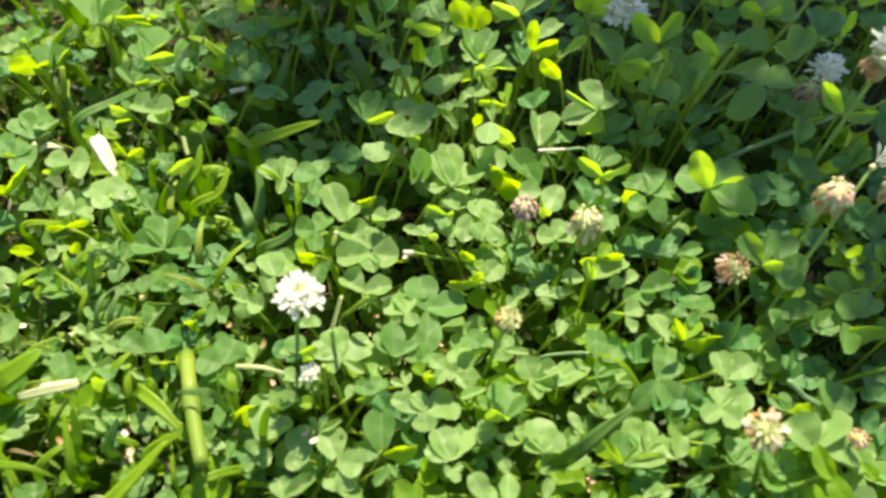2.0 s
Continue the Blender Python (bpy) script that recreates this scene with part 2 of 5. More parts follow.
# ---- clover ----
def leaflet_mesh(name, fold, cup, droop, width=1.0, wave=0.02, seed=0):
    """One leaflet of length 1 along +y: a round blade, narrow at the base and notched at the tip, folded on its midrib."""
    rng = random.Random(seed)
    ring, spokes = (0.34, 0.68, 0.9, 1.0), 24
    verts, uvs, rims, faces = [(0.0, 0.56)], [], [0.0], []
    for r in ring:
        for s in range(spokes):
            a = 2 * math.pi * s / spokes
            x, y = math.cos(a), math.sin(a)
            notch = 1 - 0.13 * math.exp(-(((math.degrees(a) - 90) / 15) ** 2)) + 0.03 * math.exp(-(((math.degrees(a) - 90) / 40) ** 2))
            low = (a - 1.5 * math.pi + math.pi) % (2 * math.pi) - math.pi
            base = 1 + 0.27 * math.exp(-((low / 0.5) ** 2)) - 0.07 * math.exp(-(((abs(low) - 0.95) / 0.45) ** 2))
            edge = r * notch * base * (1 + (rng.uniform(-0.028, 0.028) if r == 1 else 0))
            verts.append((0.5 * width * x * edge, 0.56 + 0.44 * y * edge))
            rims.append(r)
    out = []
    ph, skew = rng.uniform(0, 6), rng.uniform(-0.14, 0.14)
    verts = [(x * (1 + skew * (1 if x > 0 else -1)) + skew * 0.25 * y * (1 - y), y) for x, y in verts]
    for x, y in verts:
        z = abs(x) * math.tan(radians(fold)) + cup * (x * x * 1.2 + (y - 0.45) ** 2 * 0.5) - droop * y * y
        z += wave * math.sin(9 * y + ph + 3 * x) * (abs(x) + 0.15) * 2
        out.append((x * math.cos(radians(fold) * 0.6), y, z))
        uvs.append((x + 0.5, y))
    for s in range(spokes):
        t = (s + 1) % spokes
        faces.append((0, 1 + s, 1 + t))
        for q in range(len(ring) - 1):
            a, b = 1 + q * spokes, 1 + (q + 1) * spokes
            faces.append((a + s, b + s, b + t, a + t))
    return surface(name, out, faces, uvs, rims)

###

- **What is expected**:
Output an exact copy of the material, with the pictures removed.

- **Task solution**:
2.0 s
Continue the Blender Python (bpy) script that recreates this scene with part 2 of 5. More parts follow.
# ---- clover ----
def leaflet_mesh(name, fold, cup, droop, width=1.0, wave=0.02, seed=0):
    """One leaflet of length 1 along +y: a round blade, narrow at the base and notched at the tip, folded on its midrib."""
    rng = random.Random(seed)
    ring, spokes = (0.34, 0.68, 0.9, 1.0), 24
    verts, uvs, rims, faces = [(0.0, 0.56)], [], [0.0], []
    for r in ring:
        for s in range(spokes):
            a = 2 * math.pi * s / spokes
            x, y = math.cos(a), math.sin(a)
            notch = 1 - 0.13 * math.exp(-(((math.degrees(a) - 90) / 15) ** 2)) + 0.03 * math.exp(-(((math.degrees(a) - 90) / 40) ** 2))
            low = (a - 1.5 * math.pi + math.pi) % (2 * math.pi) - math.pi
            base = 1 + 0.27 * math.exp(-((low / 0.5) ** 2)) - 0.07 * math.exp(-(((abs(low) - 0.95) / 0.45) ** 2))
            edge = r * notch * base * (1 + (rng.uniform(-0.028, 0.028) if r == 1 else 0))
            verts.append((0.5 * width * x * edge, 0.56 + 0.44 * y * edge))
            rims.append(r)
    out = []
    ph, skew = rng.uniform(0, 6), rng.uniform(-0.14, 0.14)
    verts = [(x * (1 + skew * (1 if x > 0 else -1)) + skew * 0.25 * y * (1 - y), y) for x, y in verts]
    for x, y in verts:
        z = abs(x) * math.tan(radians(fold)) + cup * (x * x * 1.2 + (y - 0.45) ** 2 * 0.5) - droop * y * y
        z += wave * math.sin(9 * y + ph + 3 * x) * (abs(x) + 0.15) * 2
        out.append((x * math.cos(radians(fold) * 0.6), y, z))
        uvs.append((x + 0.5, y))
    for s in range(spokes):
        t = (s + 1) % spokes
        faces.append((0, 1 + s, 1 + t))
        for q in range(len(ring) - 1):
            a, b = 1 + q * spokes, 1 + (q + 1) * spokes
            faces.append((a + s, b + s, b + t, a + t))
    return surface(name, out, faces, uvs, rims)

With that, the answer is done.